6. Plate heat exchanger according to claim 1, characterized in that the corrugating ridges (15) engage each other pointwise and are joined together at the engagement or contact points.

7. Plate heat exchanger according to claim 1, characterized in that at least one closing element, e.g. a top plate (3), is provided for closing the fluid transfer openings (13c or 14c) of such a plate (8a or 8b) which is positioned at one end of the plate heat exchanger.

8. Plate heat exchanger according to claim 1, characterized in that the edge portions (11, 12, 13, 13a, 14, 14a) of the plates (8a, 8b) are plane.

9. Plate heat exchanger according to claim 2 characterized in that the fluid transfer chambers (21a, 21b) are formed by the plates (8a, 8b) instead of separate and outside the plates (8a, 8b) positioned fluid transfer chambers.

10. Plate heat exchanger according to claim 3 characterized in that the first and second plates (8a, 8b) are identical except of different positions of the end walls (13d, 13e).

11. Plate heat exchanger according to claim 2 characterized in that the angles (α) of the corrugating ridges (15) relative to edge portions (13, 13a) at fluid transfer chambers (21a, 21b) for fluid (V) for which the heat transfer in the plate heat exchanger shall be maximized, are less than the angles (β) of the corrugating ridges (15) relative to edge portions (11) at inlet gaps (17) for the gas (G) for which the resistance in the plate heat exchanger shall be minimized.

12. Plate heat exchanger according to claim 3 characterized in that the angles (α) of the corrugating ridges (15) relative to edge portions (13, 13a) at fluid transfer chambers (21a, 21b) for fluid (V) for which the heat transfer in the plate heat exchanger shall be maximized, are less than the angles (β) of the corrugating ridges (15) relative to edge portions (11) at inlet gaps (17) for the gas (G) for which the resistance in the plate heat exchanger shall be minimized.

13. Plate heat exchanger according to claim 4 characterized in that the angles (α) of the corrugating ridges (15) relative to edge portions (13, 13a) at fluid transfer chambers (21a, 21b) for fluid (V) for which the heat transfer in the plate heat exchanger shall be maximized, are less than the angles (β) of the corrugating ridges (15) relative to edge portions (11) at inlet gaps (17) for the gas (G) for which the resistance in the plate heat exchanger shall be minimized.

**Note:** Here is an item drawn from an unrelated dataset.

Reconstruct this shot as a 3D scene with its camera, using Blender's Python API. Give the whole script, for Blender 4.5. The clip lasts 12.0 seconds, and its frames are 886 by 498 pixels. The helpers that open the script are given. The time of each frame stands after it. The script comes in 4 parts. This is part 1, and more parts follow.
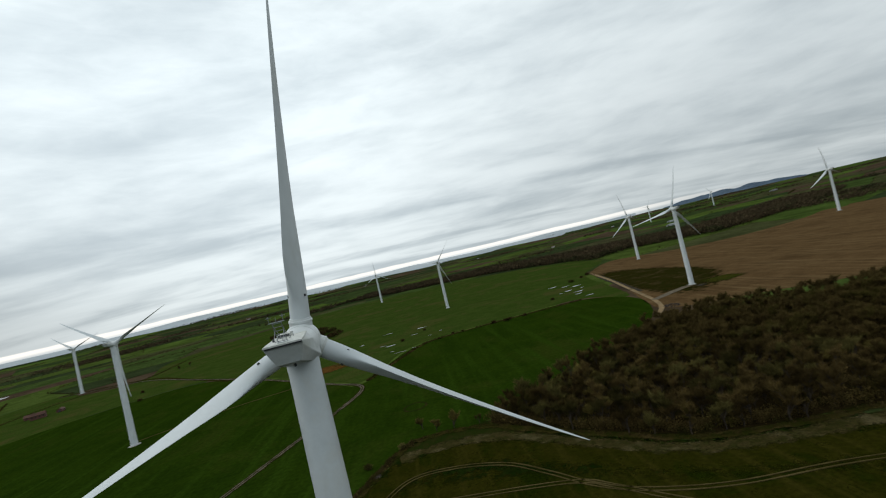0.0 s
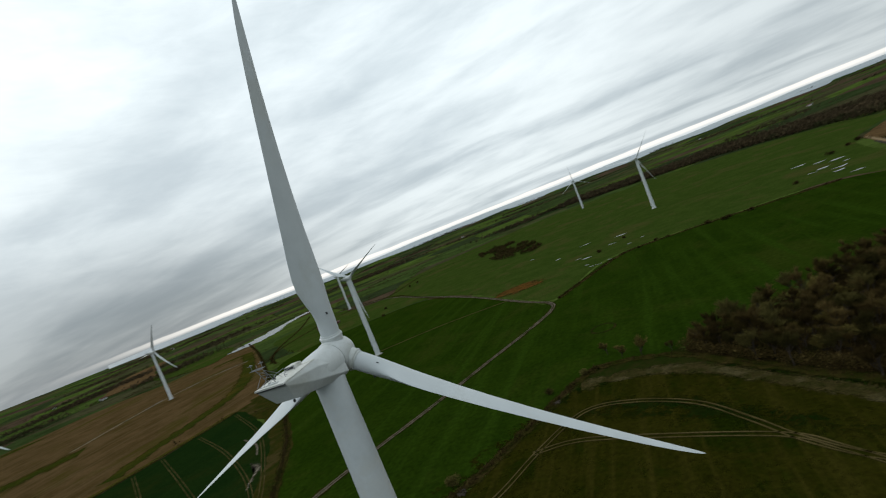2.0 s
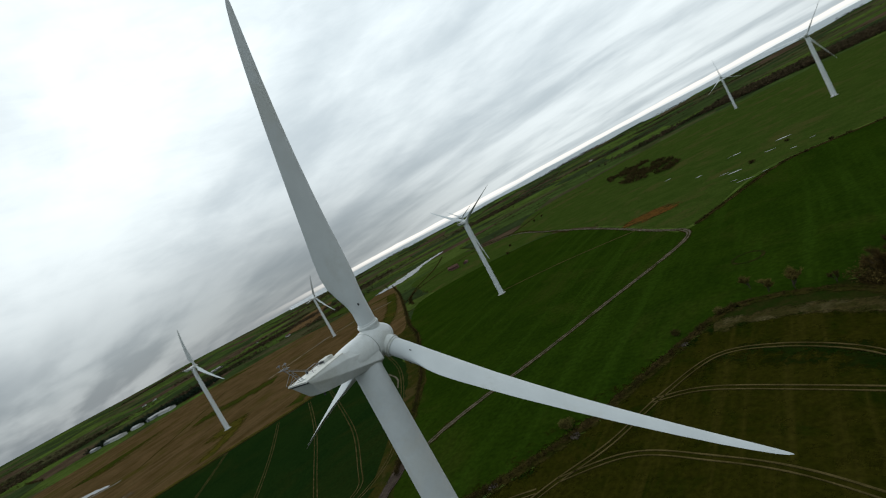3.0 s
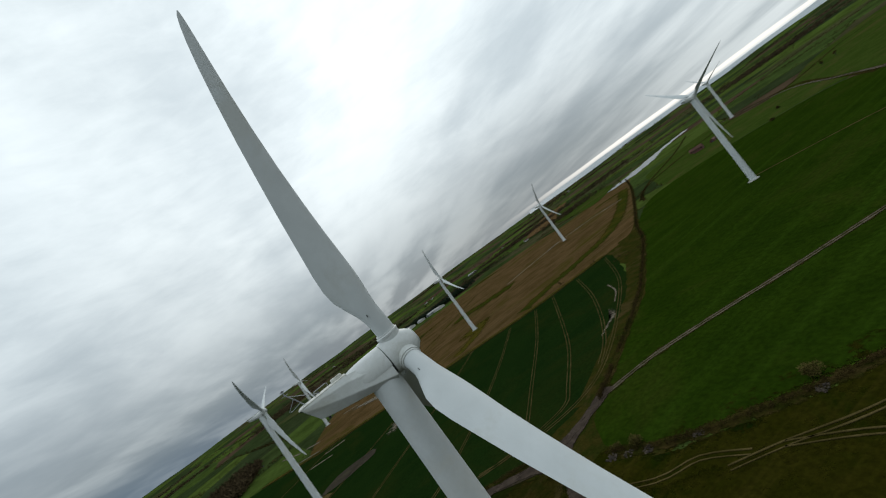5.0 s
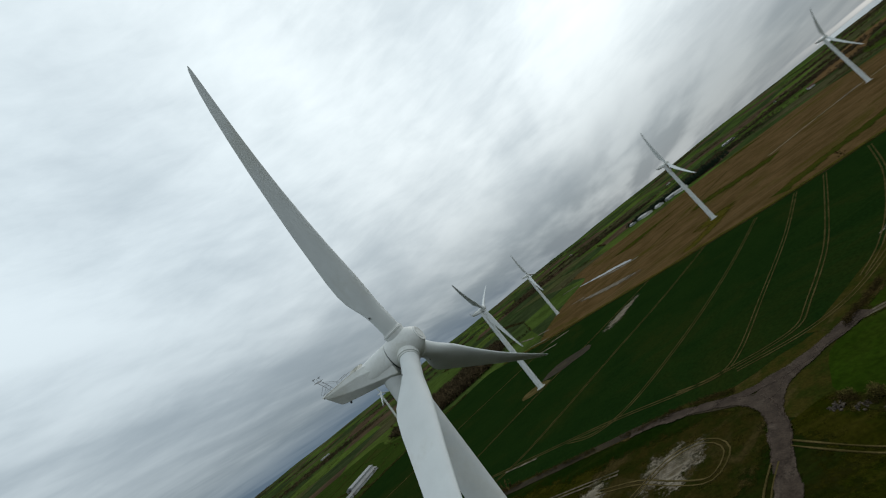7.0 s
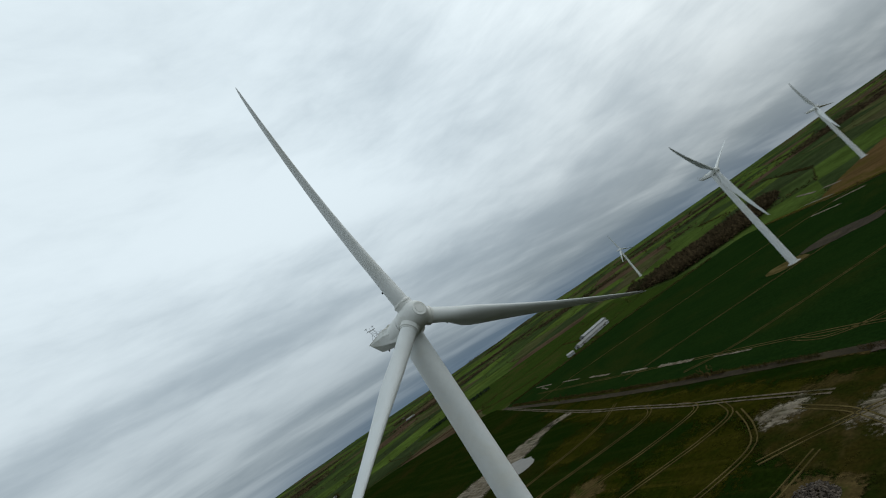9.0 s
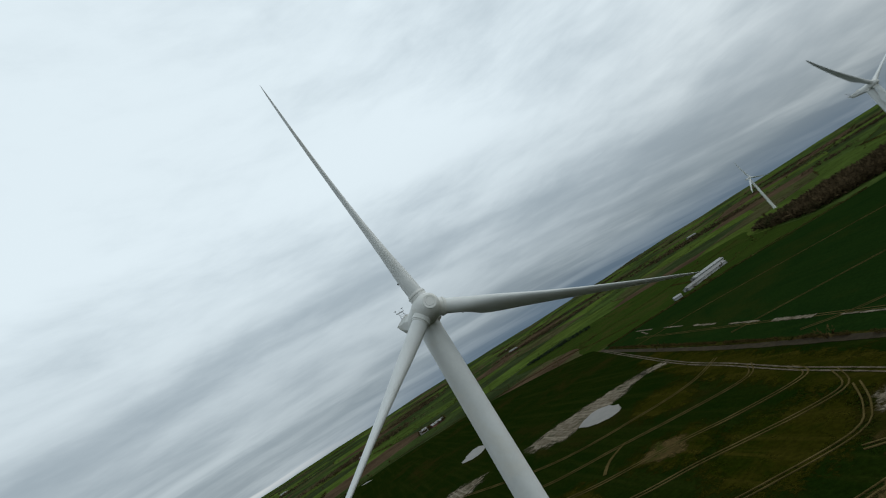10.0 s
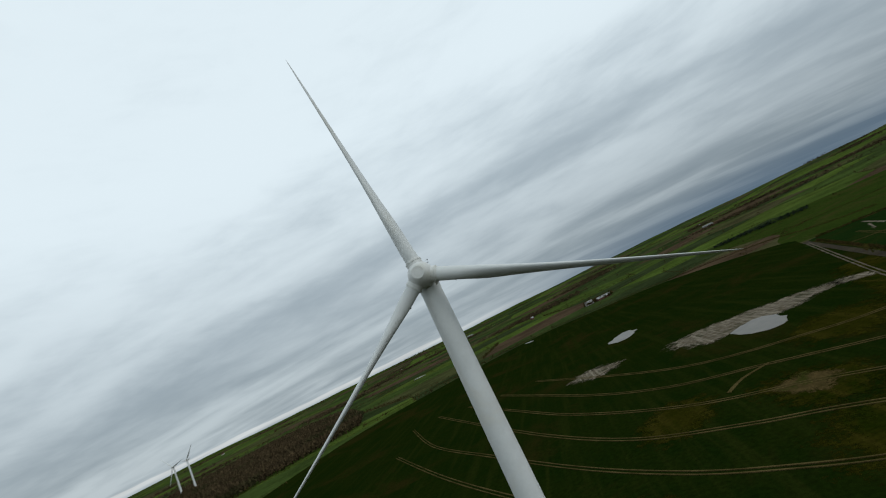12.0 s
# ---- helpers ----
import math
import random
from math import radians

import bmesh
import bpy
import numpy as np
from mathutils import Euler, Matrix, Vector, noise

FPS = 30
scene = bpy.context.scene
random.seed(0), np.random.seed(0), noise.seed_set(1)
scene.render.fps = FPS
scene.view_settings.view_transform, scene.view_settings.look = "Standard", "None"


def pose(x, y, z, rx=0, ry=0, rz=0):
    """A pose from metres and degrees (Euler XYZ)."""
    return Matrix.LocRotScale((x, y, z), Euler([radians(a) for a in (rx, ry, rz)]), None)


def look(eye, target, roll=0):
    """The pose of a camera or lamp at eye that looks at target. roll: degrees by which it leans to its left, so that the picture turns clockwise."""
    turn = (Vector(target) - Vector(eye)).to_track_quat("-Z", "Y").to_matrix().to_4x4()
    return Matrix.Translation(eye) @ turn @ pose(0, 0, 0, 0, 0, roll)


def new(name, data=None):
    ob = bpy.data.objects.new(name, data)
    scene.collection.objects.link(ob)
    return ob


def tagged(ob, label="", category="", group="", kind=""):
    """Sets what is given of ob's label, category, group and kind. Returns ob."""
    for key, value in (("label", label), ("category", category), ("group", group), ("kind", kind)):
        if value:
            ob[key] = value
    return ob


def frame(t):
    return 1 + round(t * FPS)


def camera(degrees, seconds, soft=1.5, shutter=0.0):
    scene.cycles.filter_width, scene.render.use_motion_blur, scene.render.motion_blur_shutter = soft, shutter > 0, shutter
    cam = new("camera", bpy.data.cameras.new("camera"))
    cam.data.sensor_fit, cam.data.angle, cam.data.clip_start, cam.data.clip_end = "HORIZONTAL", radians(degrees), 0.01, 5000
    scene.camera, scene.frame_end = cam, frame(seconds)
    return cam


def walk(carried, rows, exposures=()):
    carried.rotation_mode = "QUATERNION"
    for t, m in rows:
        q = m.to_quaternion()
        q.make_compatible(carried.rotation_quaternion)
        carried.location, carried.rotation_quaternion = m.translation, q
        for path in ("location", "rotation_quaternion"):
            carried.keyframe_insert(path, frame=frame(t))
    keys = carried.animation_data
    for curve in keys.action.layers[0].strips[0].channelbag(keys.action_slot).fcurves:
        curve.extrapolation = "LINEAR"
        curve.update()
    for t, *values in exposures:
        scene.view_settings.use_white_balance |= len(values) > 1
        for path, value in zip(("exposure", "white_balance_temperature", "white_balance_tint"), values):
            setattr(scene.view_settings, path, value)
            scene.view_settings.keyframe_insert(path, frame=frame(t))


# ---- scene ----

14. Plate heat exchanger according to claim 2 characterized in that the corrugating ridges (15) engage each other pointwise and are joined together at the engagement or contact points.

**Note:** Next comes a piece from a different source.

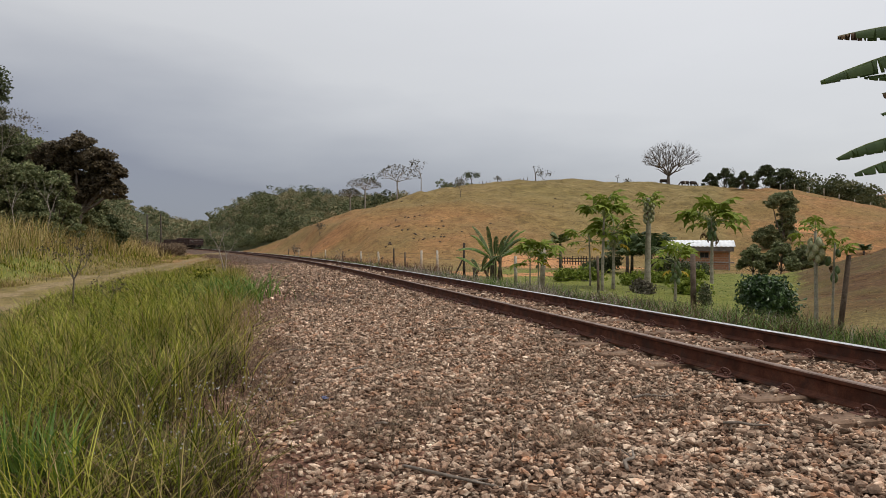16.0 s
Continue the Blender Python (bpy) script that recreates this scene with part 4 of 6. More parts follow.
def lobed_tree(name, x, y, lobes, leaf, size, per, label, seed, category="tree", group="", bark=None, radius=0.15, z=None, clumps=26):
    """A tree whose crown is made of rounded masses (x, y, z, radius from its foot), each of many ragged leaf clumps on its own limb."""
    rng = np.random.RandomState(seed)
    t = thing(name, pose(x, y, land_at(x, y) - 0.05 if z is None else z), label, category, group)
    bm = fresh()
    low = min(k[2] - k[3] * 0.4 for k in lobes)
    mx, my = sum(k[0] for k in lobes) / len(lobes), sum(k[1] for k in lobes) / len(lobes)
    fork = Vector((mx * 0.6, my * 0.6, max(0.2, low * 0.75)))
    tube(bm, [(0, 0, -0.15), (fork.x * 0.3 + rng.uniform(-0.05, 0.05), fork.y * 0.3, fork.z * 0.5), fork], [radius * 1.4, radius, radius * 0.85], 8, caps=False)
    cs, ss = [], []
    for lx, ly, lz, r in lobes:
        c = Vector((lx, ly, lz))
        bend = fork.lerp(c, 0.5) + Vector((rng.uniform(-0.1, 0.1), rng.uniform(-0.1, 0.1), -0.1)) * r
        tube(bm, [fork, bend, c, c + Vector((rng.uniform(-0.3, 0.3), rng.uniform(-0.3, 0.3), 0.6)) * r], [radius * 0.6, radius * 0.42, radius * 0.25, radius * 0.08], 6, caps=False)
        n = max(9, int(clumps * (r / 0.8) ** 1.3))
        for k in range(n):
            d = rng.normal(0, 1, 3)
            d[2] = d[2] * 0.9 + 0.25
            d /= np.linalg.norm(d)
            e = np.array(c) + d * r * rng.uniform(0.55, 1.0) * np.array([1, 1, 0.82])
            if k % 3 == 0:
                tube(bm, [c, c.lerp(Vector(e), 0.6) + Vector((0, 0, 0.06 * r)), Vector(e)], [radius * 0.16, radius * 0.1, radius * 0.04], 4, caps=False)
            q = rng.normal(0, 1, (per, 3))
            q *= (rng.uniform(0, 1, (per, 1)) ** 0.4) / np.linalg.norm(q, axis=1)[:, None]
            cs.append(e + q * (0.30 * r + 0.06) * np.array([1, 1, 0.6]))
    part("trunk", bm, bark or M_BARK, t, smooth=True)
    c = np.concatenate(cs)
    c[:, 2] = np.maximum(c[:, 2], 0.08)
    v, q = card_arrays(c, size, rng, 0.3)
    np_mesh("crown", v, q, leaf, t)
    return t


def round_lobes(seed, height, wide, n, low=0.35):
    """Rounded crown masses for a tree of that height and half width."""
    rng = np.random.RandomState(seed)
    out = []
    for k in range(n):
        q = (k + 0.5) / n
        a = k * 2.4 + rng.uniform(-0.4, 0.4)
        zz = height * (low + (0.80 - low) * q)
        rr = wide * (1 - 0.75 * max(0.0, q - 0.35) / 0.65) * rng.uniform(0.45, 0.8)
        out.append((rr * math.cos(a), rr * math.sin(a), zz, rng.uniform(0.30, 0.46) * min(wide, height * 0.45)))
    out.append((0, 0, height * 0.83, height * 0.16))
    return out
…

15. Plate heat exchanger according to claim 3 characterized in that the corrugating ridges (15) engage each other pointwise and are joined together at the engagement or contact points.

16. Plate heat exchanger according to claim 4 characterized in that the corrugating ridges (15) engage each other pointwise and are joined together at the engagement or contact points.

17. Plate heat exchanger according to claim 5 characterized in that the corrugating ridges (15) engage each other pointwise and are joined together at the engagement or contact points.

18. Plate heat exchanger according to claim 2 characterized in that at least one closing element, e.g. a top plate (3), is provided for closing the fluid transfer openings (13c or 14c) of such a plate (8a or 8b) which is positioned at one end of the plate heat exchanger.

19. Plate heat exchanger according to claim 3 characterized in that at least one closing element, e.g. a top plate (3), is provided for closing the fluid transfer openings (13c or 14c) of such a plate (8a or 8b) which is positioned at one end of the plate heat exchanger.

20. Plate heat exchanger according to claim 4 characterized in that at least one closing element, e.g. a top plate (3), is provided for closing the fluid transfer openings (13c or 14c) of such a plate (8a or 8b) which is positioned at one end of the plate heat exchanger.

21. Plate heat exchanger according to claim 5 characterized in that at least one closing element, e.g. a top plate (3), is provided for closing the fluid transfer openings (13c or 14c) of such a plate (8a or 8b) which is positioned at one end of the plate heat exchanger.

22. Plate heat exchanger according to claim 6 characterized in that at least one closing element, e.g. a top plate (3), is provided for closing the fluid transfer openings (13c or 14c) of such a plate (8a or 8b) which is positioned at one end of the plate heat exchanger.

23. Plate heat exchanger according to claim 2 characterized in that the edge portions (11, 12, 13, 13a, 14, 14a) of the plates (8a, 8b) are planar.

24. Plate heat exchanger according to claim 3 characterized in that the edge portions (11, 12, 13, 13a, 14, 14a) of the plates (8a, 8b) are planar.

25. Plate heat exchanger according to claim 4 characterized in that the edge portions (11, 12, 13, 13a, 14, 14a) of the plates (8a, 8b ) are planar.

26. Plate heat exchanger according to claim 5 characterized in that the edge portions (11, 12, 13, 13a, 14, 14a) of the plates (8a, 8b ) are planar.

27. Plate heat exchanger according to claim 6 characterized in that the edge portions (11, 12, 13, 13a, 14, 14a) of the plates (8a, 8b ) are planar.

28. Plate heat exchanger according to claim 7 characterized in that the edge portions (11, 12, 13, 13a, 14, 14a) of the plates (8a, 8b ) are planar.